SUPPLIED MATERIAL:
>>>>>
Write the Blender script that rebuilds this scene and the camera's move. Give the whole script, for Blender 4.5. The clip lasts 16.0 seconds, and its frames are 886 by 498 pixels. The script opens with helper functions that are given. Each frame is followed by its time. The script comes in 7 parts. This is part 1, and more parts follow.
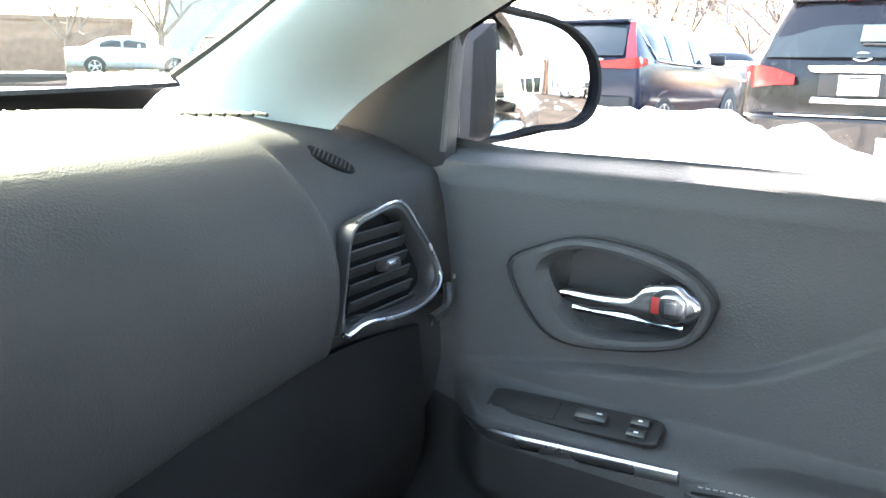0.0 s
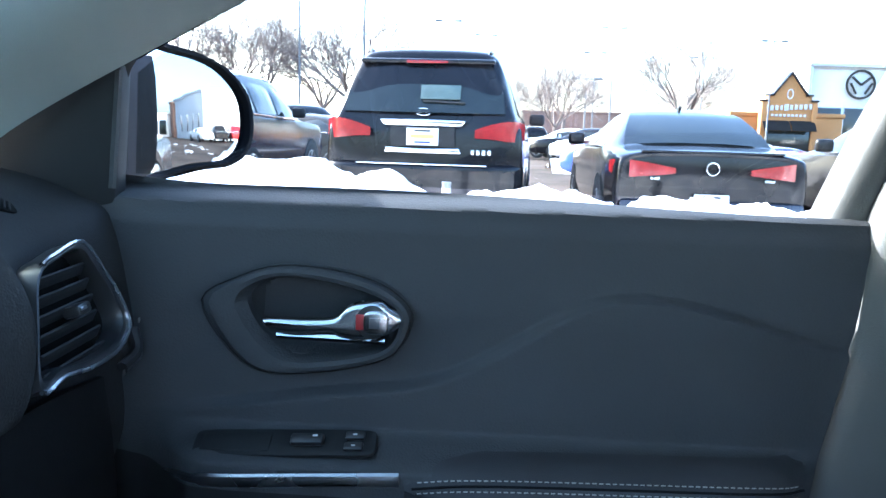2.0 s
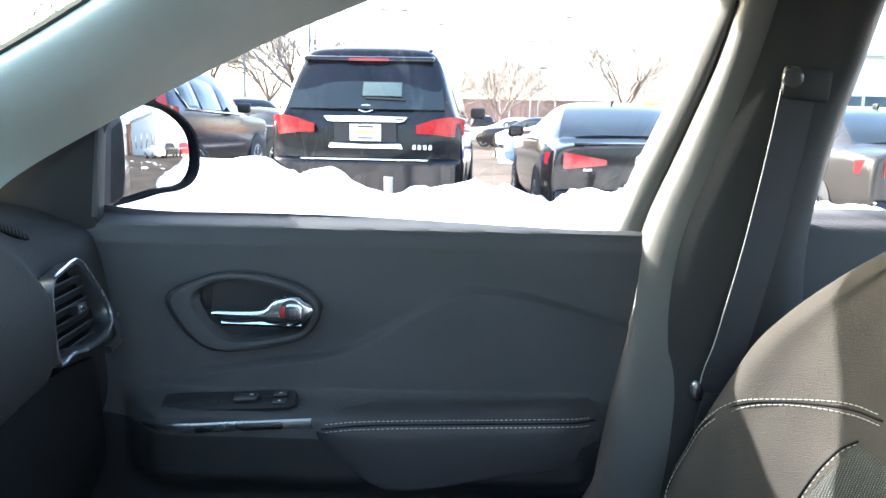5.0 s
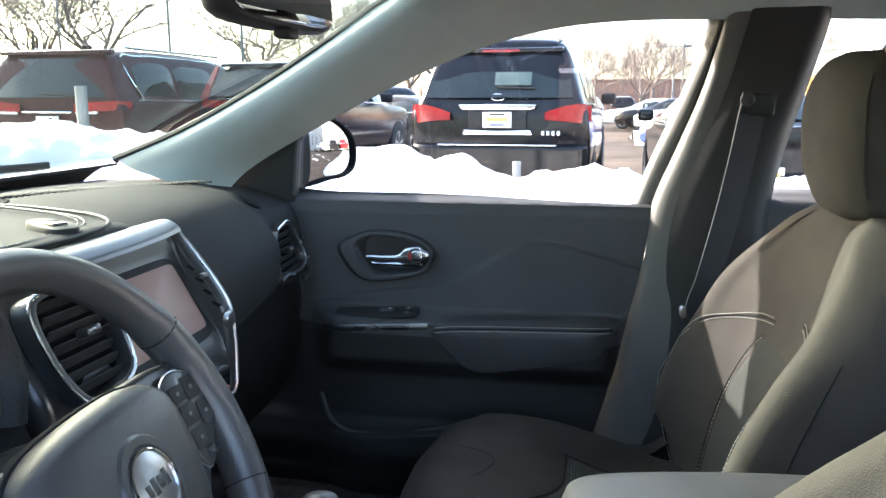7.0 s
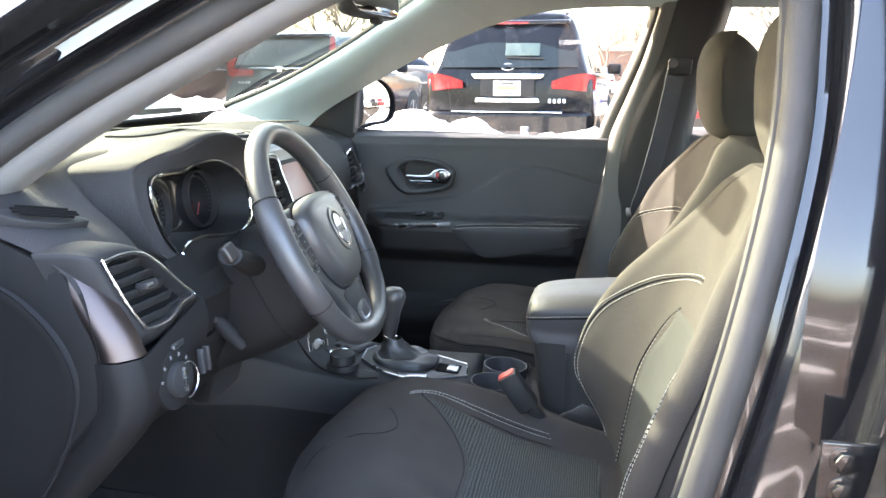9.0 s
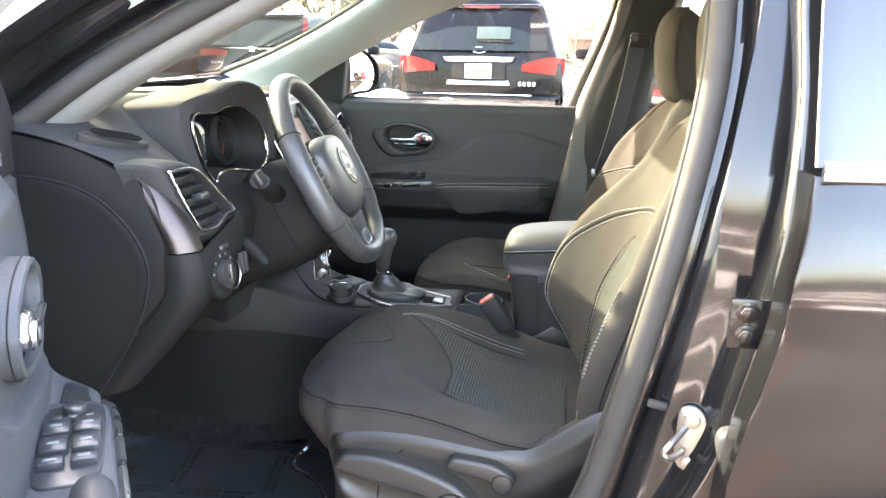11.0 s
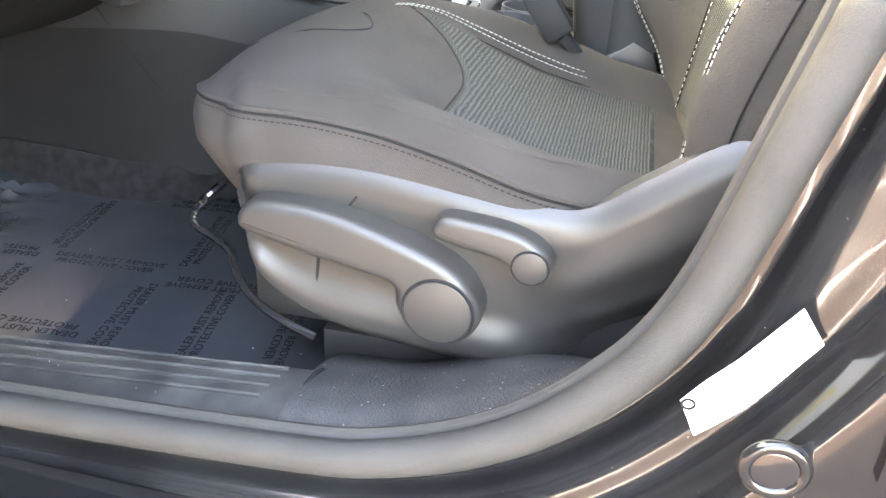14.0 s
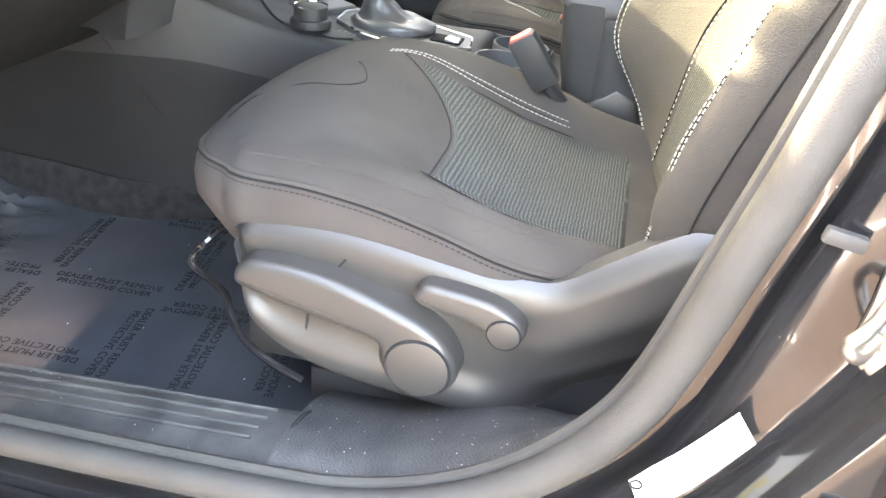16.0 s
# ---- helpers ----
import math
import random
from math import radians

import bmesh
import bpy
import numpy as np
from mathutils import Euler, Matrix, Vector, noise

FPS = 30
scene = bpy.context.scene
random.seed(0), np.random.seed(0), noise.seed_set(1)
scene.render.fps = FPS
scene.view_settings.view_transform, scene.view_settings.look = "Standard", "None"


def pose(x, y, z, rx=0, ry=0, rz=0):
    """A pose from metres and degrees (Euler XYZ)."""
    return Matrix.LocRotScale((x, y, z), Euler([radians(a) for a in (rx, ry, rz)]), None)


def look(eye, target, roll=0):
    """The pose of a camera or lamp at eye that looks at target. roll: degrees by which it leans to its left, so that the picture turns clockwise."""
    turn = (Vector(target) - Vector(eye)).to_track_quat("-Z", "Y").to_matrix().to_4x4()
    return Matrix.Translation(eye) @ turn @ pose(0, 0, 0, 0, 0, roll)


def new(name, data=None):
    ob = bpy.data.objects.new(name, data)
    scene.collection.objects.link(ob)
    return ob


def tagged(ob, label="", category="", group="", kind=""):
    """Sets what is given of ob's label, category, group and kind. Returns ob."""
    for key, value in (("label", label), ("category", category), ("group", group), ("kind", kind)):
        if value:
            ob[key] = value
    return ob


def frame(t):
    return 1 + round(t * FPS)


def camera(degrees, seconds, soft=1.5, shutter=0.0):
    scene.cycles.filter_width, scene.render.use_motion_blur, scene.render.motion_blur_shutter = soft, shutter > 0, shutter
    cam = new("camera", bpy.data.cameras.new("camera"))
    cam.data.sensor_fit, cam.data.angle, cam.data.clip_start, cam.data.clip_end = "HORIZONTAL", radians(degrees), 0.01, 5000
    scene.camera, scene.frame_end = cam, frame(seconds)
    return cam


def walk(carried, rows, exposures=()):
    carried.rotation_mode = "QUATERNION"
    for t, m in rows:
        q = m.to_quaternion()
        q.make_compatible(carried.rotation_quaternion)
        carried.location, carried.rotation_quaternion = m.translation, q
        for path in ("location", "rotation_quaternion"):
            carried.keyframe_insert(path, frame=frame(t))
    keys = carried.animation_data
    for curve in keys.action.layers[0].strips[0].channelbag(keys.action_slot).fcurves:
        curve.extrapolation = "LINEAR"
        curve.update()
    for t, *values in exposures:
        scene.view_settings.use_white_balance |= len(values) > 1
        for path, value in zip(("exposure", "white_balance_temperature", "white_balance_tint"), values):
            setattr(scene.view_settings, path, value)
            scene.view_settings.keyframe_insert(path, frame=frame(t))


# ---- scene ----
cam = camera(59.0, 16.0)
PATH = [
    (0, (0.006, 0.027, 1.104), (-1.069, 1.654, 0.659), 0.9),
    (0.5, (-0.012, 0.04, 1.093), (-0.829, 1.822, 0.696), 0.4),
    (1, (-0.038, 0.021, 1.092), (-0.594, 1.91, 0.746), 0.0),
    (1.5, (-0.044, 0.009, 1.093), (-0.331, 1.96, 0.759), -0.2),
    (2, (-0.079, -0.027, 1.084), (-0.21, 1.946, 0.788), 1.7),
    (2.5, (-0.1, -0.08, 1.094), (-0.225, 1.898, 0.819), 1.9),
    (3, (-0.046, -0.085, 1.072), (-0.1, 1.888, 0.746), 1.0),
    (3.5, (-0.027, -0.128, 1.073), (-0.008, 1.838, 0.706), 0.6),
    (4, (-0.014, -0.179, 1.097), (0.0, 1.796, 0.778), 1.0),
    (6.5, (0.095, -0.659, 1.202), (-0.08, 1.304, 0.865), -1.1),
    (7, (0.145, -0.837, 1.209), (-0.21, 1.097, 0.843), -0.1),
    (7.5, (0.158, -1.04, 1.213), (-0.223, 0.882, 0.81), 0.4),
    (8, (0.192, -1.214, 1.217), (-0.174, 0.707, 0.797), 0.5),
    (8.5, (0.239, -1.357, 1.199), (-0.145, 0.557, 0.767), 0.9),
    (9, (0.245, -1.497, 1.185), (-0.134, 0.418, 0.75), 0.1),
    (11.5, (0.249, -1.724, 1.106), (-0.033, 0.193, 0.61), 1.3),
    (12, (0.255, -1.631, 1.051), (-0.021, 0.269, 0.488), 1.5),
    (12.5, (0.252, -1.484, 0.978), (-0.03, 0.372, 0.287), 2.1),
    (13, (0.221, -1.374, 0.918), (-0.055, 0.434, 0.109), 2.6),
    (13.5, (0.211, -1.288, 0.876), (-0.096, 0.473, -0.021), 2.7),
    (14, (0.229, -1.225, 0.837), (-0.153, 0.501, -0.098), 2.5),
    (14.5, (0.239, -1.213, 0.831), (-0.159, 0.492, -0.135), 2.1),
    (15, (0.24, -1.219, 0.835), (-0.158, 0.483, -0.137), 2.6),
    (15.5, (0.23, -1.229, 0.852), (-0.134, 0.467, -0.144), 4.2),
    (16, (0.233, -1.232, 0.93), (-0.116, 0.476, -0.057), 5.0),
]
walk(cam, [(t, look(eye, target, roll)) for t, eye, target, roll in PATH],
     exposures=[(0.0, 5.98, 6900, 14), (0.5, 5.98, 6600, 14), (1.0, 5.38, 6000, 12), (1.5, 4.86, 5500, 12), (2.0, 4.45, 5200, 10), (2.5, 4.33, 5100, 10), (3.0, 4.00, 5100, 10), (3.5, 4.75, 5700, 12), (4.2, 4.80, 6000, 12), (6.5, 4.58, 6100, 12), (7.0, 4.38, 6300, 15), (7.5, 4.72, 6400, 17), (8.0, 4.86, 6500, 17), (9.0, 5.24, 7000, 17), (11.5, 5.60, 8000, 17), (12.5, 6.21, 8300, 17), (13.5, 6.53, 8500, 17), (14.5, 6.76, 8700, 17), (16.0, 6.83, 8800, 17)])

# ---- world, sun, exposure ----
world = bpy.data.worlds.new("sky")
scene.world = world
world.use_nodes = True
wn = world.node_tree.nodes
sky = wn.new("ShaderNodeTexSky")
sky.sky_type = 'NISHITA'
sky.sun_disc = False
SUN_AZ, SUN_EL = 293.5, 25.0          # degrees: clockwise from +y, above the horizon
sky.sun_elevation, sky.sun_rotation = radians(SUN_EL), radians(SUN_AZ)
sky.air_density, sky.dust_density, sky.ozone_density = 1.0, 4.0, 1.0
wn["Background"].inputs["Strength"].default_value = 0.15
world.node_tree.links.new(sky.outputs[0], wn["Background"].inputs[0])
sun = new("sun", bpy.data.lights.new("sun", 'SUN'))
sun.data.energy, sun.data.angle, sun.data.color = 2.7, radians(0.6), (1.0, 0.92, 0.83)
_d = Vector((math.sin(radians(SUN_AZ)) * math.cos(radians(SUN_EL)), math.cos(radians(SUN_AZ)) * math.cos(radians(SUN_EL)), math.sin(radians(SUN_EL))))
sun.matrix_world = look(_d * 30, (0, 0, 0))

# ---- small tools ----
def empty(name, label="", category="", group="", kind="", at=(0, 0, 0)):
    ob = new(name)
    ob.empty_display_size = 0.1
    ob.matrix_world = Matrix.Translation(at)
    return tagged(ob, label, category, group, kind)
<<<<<
WORK REQUIRED: Which lines hold the word "shutter"? Show each one.

RESULT BELOW:
def camera(degrees, seconds, soft=1.5, shutter=0.0):
    scene.cycles.filter_width, scene.render.use_motion_blur, scene.render.motion_blur_shutter = soft, shutter > 0, shutter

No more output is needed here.